The Air Force contract to build more than 600 new commercial engines to power the aging, nuclear-capable B-52 bomber through the 2050s will run 17 years, with six years of firm money, according to a solicitation released Tuesday.
The service’s Commercial Engine Replacement Program calls for 608 new commercial engines, plus additional spare engines and other support equipment and data. The six-year base period begins in 2021, followed by a five-year option period and six one-year options that could run the contract out to 2035.
United Technologies’ Pratt & Whitney, Rolls-Royce, and GE Aviation are all in on the lucrative contract. Pratt & Whitney is pitching its PW815 engine to replace the B-52’s current P&W-made TF33-PW-103s. Rolls-Royce will submit its F130 engine for the competition, while GE Aviation will offer two engines: the CF34-10 and the Passport.
Boeing, the aircraft manufacturer, is serving as sole-source integrator for a wide array of B-52 modernization efforts in the works, to include a new radar, internal weapons bay upgrades, communications network and various electronics upgrades.
The Air Force has 87 B-52H bombers, of which fewer than half are nuclear capable. All 20 newer B-2A bombers are nuclear capable. The B-21 Raider, being developed by Northrop Grumman, will eventually be the only nuclear-capable bomber in the U.S. fleet.

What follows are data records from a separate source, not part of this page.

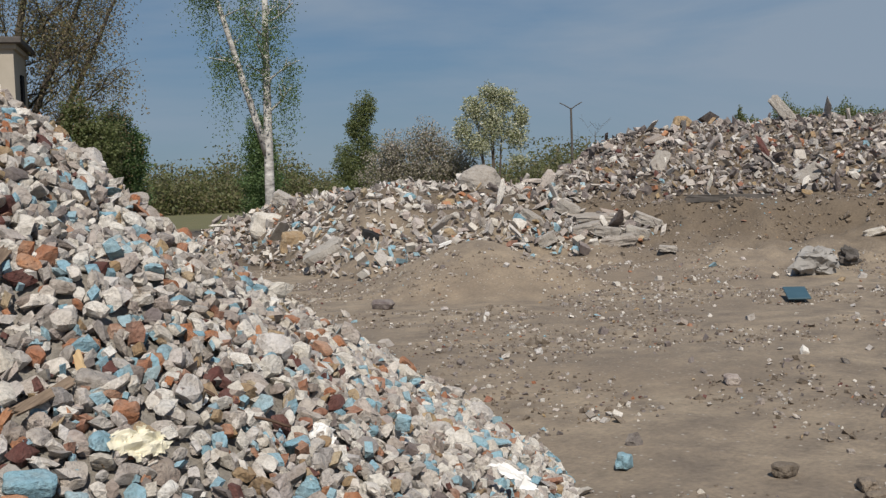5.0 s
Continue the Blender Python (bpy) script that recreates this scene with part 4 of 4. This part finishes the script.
rock("concrete_block", "grey square concrete block tilted in rubble", "concrete block", (14.14, 16.04, 0.32), (0.80, 0.56, 0.47), M_SLAB, (10, -28, -41), seed=100, blocky=12)
rock("concrete_block", "pale rounded concrete block at the mound's end", "concrete block", (16.75, 21.24, 0.82), (0.73, 0.51, 0.62), M_PALE, (5, 8, -38), seed=101, blocky=5)
rock("brick_block", "orange-brown masonry block in the rubble", "masonry block", (15.15, 18.28, 0.50), (0.52, 0.36, 0.52), M_OCHRE, (5, 8, -39), seed=102, blocky=6)
rock("concrete_slab", "grey slab leaning at the mound's back", "concrete slab", (17.94, 21.93, 1.39), (0.70, 0.49, 0.38), M_SLAB, (10, 28, -39), seed=103, blocky=8)
rock("concrete_lump", "large pale pointed concrete lump on the crest", "concrete lump", (18.65, 15.89, 1.66), (1.07, 0.75, 0.87), M_SLAB, (0, 10, -49), seed=104, blocky=1.6)
rock("black_lump", "black lump in the pale rubble", "stone", (14.58, 15.26, 0.67), (0.33, 0.23, 0.28), M_BLACK, (10, 20, -43), seed=105)
plank("pale lath on the mound's slope", (14.67, 13.82, 0.45), (15.25, 13.75, 0.58), 0.08, 0.05, M_CLOTH, 0, 106)
for k, (x, y, z, w, h, tip) in enumerate([(18.32, 12.54, 0.89, 1.10, 0.15, 0), (18.70, 11.61, 0.82, 0.55, 0.18, 22), (17.60, 11.55, 0.48, 0.65, 0.20, -6), (18.08, 11.45, 0.59, 0.44, 0.22, 12), (17.41, 12.16, 0.71, 0.55, 0.20, -12), (18.16, 13.14, 1.08, 0.46, 0.28, 30), (17.40, 10.38, 0.35, 0.31, 0.10, 5), (17.53, 11.77, 0.65, 0.50, 0.17, 8), (16.63, 12.54, 0.54, 0.37, 0.22, -25), (17.59, 13.62, 0.93, 0.51, 0.18, 30)]):
    tagged(rock("concrete_slab", "flat broken concrete slab at the mound's edge", "concrete slab", (x, y, z), (w, w * 0.6, h), M_SLAB, (6, tip, -57), seed=110 + k, blocky=12), group="flat slabs at the mound's edge")

# far mound: large slabs
rock("concrete_post", "concrete post sticking out of the crest", "concrete post", (25.28, 11.88, 3.21), (0.26, 0.18, 0.75), M_SLAB, (0, -38, -64), seed=120, blocky=12)
rock("boulder", "yellowish boulder on the crest", "boulder", sit(24.69, 14.29, 0.12), (0.5, 0.4, 0.4), M_OCHRE, (0, 8, 0), seed=121, blocky=3)
rock("white_block", "white block on the rubble crest", "block", sit(27.87, 6.41, 0.14), (0.32, 0.2, 0.4), M_PALE, (0, 8, 0), seed=122, blocky=6)
for k, (x, y, z, w, h, tip, m) in enumerate([(21.46, 12.99, 2.01, 0.34, 0.55, 25, M_SLAB), (21.68, 9.62, 1.60, 0.54, 0.37, -30, M_SLAB), (25.63, 7.86, 2.51, 0.83, 0.61, 5, M_SLAB), (26.66, 5.96, 2.76, 1.27, 0.57, -12, M_SLAB), (25.62, 6.74, 2.40, 0.41, 0.69, 10, M_SLAB), (25.61, 7.86, 2.51, 0.64, 0.56, 5, M_SLAB), (25.83, 2.55, 2.34, 0.59, 0.54, -40, M_SLAB), (25.32, 1.43, 1.87, 0.87, 0.58, 5, M_SLAB), (26.68, 3.09, 2.76, 0.64, 0.36, -15, M_SLAB), (24.46, 6.10, 2.01, 1.57, 0.18, -14, M_SLAB), (24.36, 3.33, 1.71, 0.64, 0.31, 10, M_SLAB)]):
    tagged(rock("concrete_slab", "large broken slab tilted in the rubble", "concrete slab", (x, y, z), (w, 0.14, h), m, (-30, tip, -66), seed=130 + k, blocky=12), group="large slabs on the far mound")
plank("long dark timber beam at the mound's foot", (19.65, 11.24, 1.20), (20.37, 9.91, 1.18), 0.18, 0.14, M_TAR, 0, 140, "timber_beam")


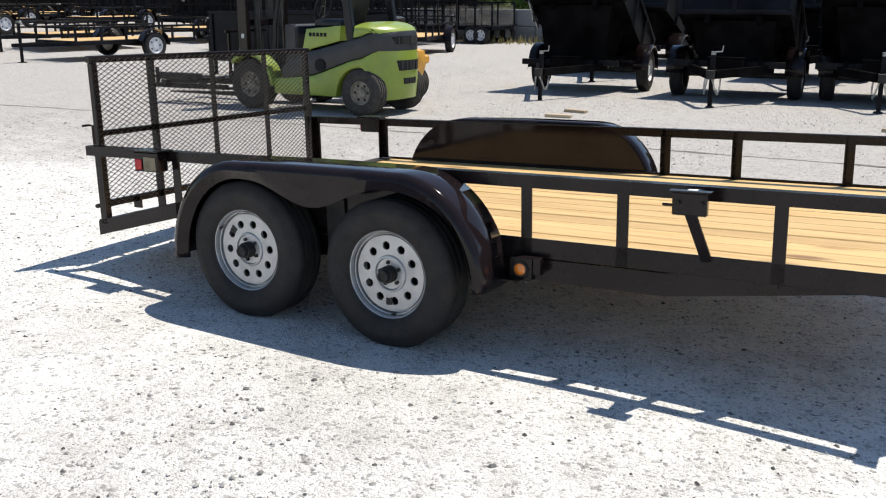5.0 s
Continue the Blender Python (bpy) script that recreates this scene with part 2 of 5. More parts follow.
ZINC = material("galvanised_zinc", (0.45, 0.45, 0.44), 0.42, metal=0.8, vary=0.2, scale=20)
AMBER = material("amber_lens", (0.75, 0.20, 0.02), 0.18, vary=0.1, scale=60, coat=0.6)
ORANGE = material("orange_lamp", (0.85, 0.16, 0.03), 0.3, vary=0.08, scale=30)
RED = material("red_lens", (0.42, 0.010, 0.014), 0.22, vary=0.1, scale=60, coat=0.15, spec=0.3)
CREAM = material("dusty_lamp_housing", (0.20, 0.16, 0.10), 0.55, vary=0.15, scale=20)
WHITE = material("white_label", (0.75, 0.75, 0.73), 0.5, vary=0.05)
PINE = wood_material("new_pine_boards", (0.575, 0.392, 0.172), (0.455, 0.275, 0.105))
PINEFAR = wood_material("pine_deck", (0.62, 0.40, 0.18), (0.5, 0.29, 0.11), False)
TIMBER = wood_material("weathered_timber", (0.48, 0.38, 0.26), (0.36, 0.27, 0.17), False)
LIME = material("lime_green_paint", (0.225, 0.300, 0.036), 0.34, vary=0.08, scale=3, fine=40, coat=0.3)
GREY = material("charcoal_paint", (0.022, 0.022, 0.025), 0.42, vary=0.15, scale=4)
YELLOW = material("yellow_machine_paint", (0.66, 0.34, 0.06), 0.4, vary=0.12, scale=4)
SEAT = material("black_vinyl", (0.007, 0.007, 0.007), 0.5, vary=0.15, bump=0.1)
CONCRETE = material("grey_wall_panel", (0.235, 0.235, 0.235), 0.85, vary=0.12, scale=0.8, fine=20, per_piece=0.12, bump=0.1, bump_scale=12)
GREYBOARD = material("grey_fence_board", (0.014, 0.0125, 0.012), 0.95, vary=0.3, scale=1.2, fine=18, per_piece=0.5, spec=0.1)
# weathered boards; shade under trees and in the shed is put into the colour
BOARD = material("shaded_weathered_board", (0.011, 0.010, 0.0095), 0.95, vary=0.3, scale=1.2, fine=18, per_piece=0.6, spec=0.1)
BARK = material("bark", (0.035, 0.028, 0.022), 0.9, vary=0.25, scale=6, bump=0.4, bump_scale=14)
LEAF_A = leaf_material("leaves_mid_green", (0.078, 0.136, 0.030), (0.225, 0.305, 0.092))
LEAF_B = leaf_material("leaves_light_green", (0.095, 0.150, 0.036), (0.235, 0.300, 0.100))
LEAF_C = leaf_material("leaves_dark_green", (0.050, 0.096, 0.026), (0.150, 0.215, 0.066))
# north trees: sun from behind is put into this yellower, more see-through leaf
LEAF_D = leaf_material("leaves_sunlit_yellow_green", (0.110, 0.160, 0.034), (0.185, 0.240, 0.058), 0.50)
DRYGRASS = leaf_material("dry_grass", (0.32, 0.26, 0.12), (0.22, 0.22, 0.08))
# dark soil; the rut's small shadow is put into the colour of its strip
RUT = material("shaded_rut_soil", (0.20, 0.185, 0.17), 0.95, vary=0.3, scale=6, fine=60, bump=0.5, bump_scale=80)
STONE = material("loose_stone", (0.46, 0.45, 0.43), 0.9, vary=0.2, scale=20)
PALE = material("pale_siding", (0.62, 0.62, 0.60), 0.6, vary=0.08, scale=1.5)
ROOF = material("grey_shingle_roof", (0.20, 0.19, 0.18), 0.9, vary=0.2, scale=2, bump=0.2)
GROUND = ground_material()


# ---- mesh helpers ----
def part(name, bm, mat, parent=None, label="", at=None, smooth=False):
    """Links a bmesh as one mesh object, under a thing or a part if a parent is given."""
    me = bpy.data.meshes.new(name)
    bm.normal_update()
    bm.to_mesh(me)
    bm.free()
    for mm in (mat if isinstance(mat, (list, tuple)) else (mat,)):
        me.materials.append(mm)
    if smooth:
        for p in me.polygons:
            p.use_smooth = True
        me.set_sharp_from_angle(angle=radians(35))
    ob = new(name, me)
    if at is not None:
        ob.matrix_basis = at
    if parent is not None:
        ob.parent = parent
    return tagged(ob, label) if label else ob


def root(name, m, label, category, group=""):
    ob = new(name)
    ob.empty_display_size = 0.2
    ob.matrix_basis = m
    return tagged(ob, label, category, group)


def box(bm, x0, x1, y0, y1, z0, z1, bevel=0.0, m=None):
    r = bmesh.ops.create_cube(bm, size=1.0)
    vs = r["verts"]
    t = Matrix.LocRotScale(((x0 + x1) / 2, (y0 + y1) / 2, (z0 + z1) / 2), None, (x1 - x0, y1 - y0, z1 - z0))
    bmesh.ops.transform(bm, matrix=(m @ t) if m else t, verts=vs)
    if bevel:
        es = list({e for v in vs for e in v.link_edges})
        bmesh.ops.bevel(bm, geom=es, offset=bevel, segments=1, affect="EDGES", profile=0.6)
    return bm


def beam(bm, a, b, w, h, bevel=0.003, up=(0, 0, 1)):
    """A straight bar from a to b, w across and h along up."""
    a, b = Vector(a), Vector(b)
    d = b - a
    x = d.normalized()
    y = Vector(up).cross(x)
    y = y.normalized() if y.length > 1e-4 else Vector((0, 1, 0))
    z = x.cross(y)
    m = Matrix((x, y, z)).transposed().to_4x4()
    m.translation = (a + b) / 2
    return box(bm, -d.length / 2, d.length / 2, -w / 2, w / 2, -h / 2, h / 2, bevel, m)


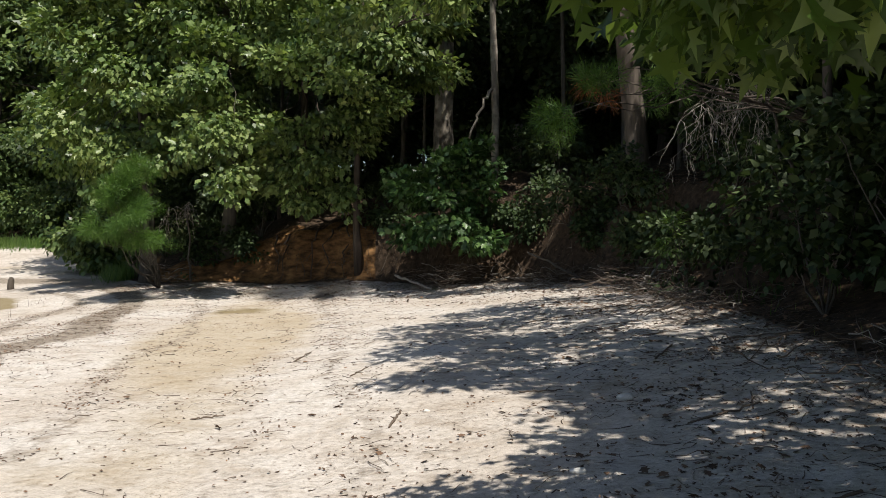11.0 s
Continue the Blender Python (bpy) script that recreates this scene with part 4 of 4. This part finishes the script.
twigs_on_sand(gen(132), 6500)
r = gen(133)
pebble = bmesh.new()
bmesh.ops.create_icosphere(pebble, subdivisions=2, radius=1.0)
for v in pebble.verts:
    v.co *= 1 + 0.25 * noise.noise(v.co * 1.7)
first = part("pebble", pebble, SHELL, smooth=True)
tagged(first, "small pale stone lying on the sand", "stone", "stones on the sand")
x, y = -0.75, 18.75
first.matrix_basis = Matrix.LocRotScale((x, y, z_at(x, y) + 0.012), None, (0.055, 0.035, 0.022))
for x, y, k in ((0.04, 20.79, 1.5), (-1.6, 20.9, 0.7), (-4.4, 16.0, 0.8), (-2.9, 17.2, 0.6), (-6.2, 19.5, 0.8), (-0.2, 12.2, 0.6)):
    c = copy_thing(first, pose(0, 0, 0))
    c.matrix_basis = Matrix.LocRotScale((x, y, z_at(x, y) + 0.01 * k), Euler((0, 0, x)), (0.05 * k, 0.04 * k, 0.024 * k))


# ---- grass and reeds ----
def grass(name, label, rng, x, y, tall, mat=GRASS):
    n = len(x)
    z = np.maximum(ground_at(x, y), LAKE) - 0.01
    way = np.stack([rng.normal(size=n) * 0.3, rng.normal(size=n) * 0.3, np.ones(n)], -1)
    up = np.stack([rng.normal(size=n), rng.normal(size=n) - 0.5, np.full(n, 0.2)], -1)
    me = arrays(*leaves(np.stack([x, y, z], -1), way, up, tall * rng.uniform(0.5, 1.3, n), "blade"))
    return tagged(part(name, me, mat), label, "grass", kind="stuff")


r = gen(141)
n = 26000
x = r.uniform(-48, -10.5, n)
y = np.interp(-x, [9, 11.5, 15, 30, 60], [38.8, 43, 53.5, 55.5, 52]) + r.normal(size=n) * 0.7 - 0.6
keep = waves(x, y, 21, 6, 5.0) + r.random(n) * 0.6 > 0.05
grass("bank_grass", "strip of bright green grass along the far bank", r, x[keep], y[keep], 0.42)
n = 420
x = -11.2 + r.normal(size=n) * 0.5
y = r.uniform(18, 36, n)
keep = waves(x, y, 22, 6, 2.0) > 0.25
grass("water_stalks", "sparse brown stalks standing at the water's edge", r, x[keep], y[keep], 0.22, TWIG)
n = 700
x, y = r.normal(size=n) * 0.35 + 3.3, r.uniform(18.5, 33, n)
keep = waves(x, y, 23, 6, 2.0) > 0.15
grass("shade_grass", "thin green sprigs growing along the wood's edge", r, x[keep], y[keep], 0.2)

The nonprofit Federation of American Scientists estimates that B-52H bombers have not carried nuclear gravity bombs since at least 2010, as the aging aircraft can no longer survive against modern air defenses.
But for now, the B-52H will remain in service, carrying the Boeing-made, 1980s-vintage AGM-86B air-launched nuclear cruise missile and then its successor, the Long-Range Standoff Weapon being developed by Raytheon. The new missile will use W80-4 warheads provided by the National Nuclear Security Administration.
The Air Force requested $299.4 million in research, development, test, and engineering funds for the B-52 re-engine program in the fiscal 2021 presidential budget request released in February.
The service has budgeted nearly $1.3 billion for the program across the five-year Future Years Budget Plan, according to service documents. The Air Force has spent about $235 million over the past two fiscal years on the Commercial Engine Replacement Program, and expects to spend $7 billion to $8 billion over the program’s lifetime, officials have previously said.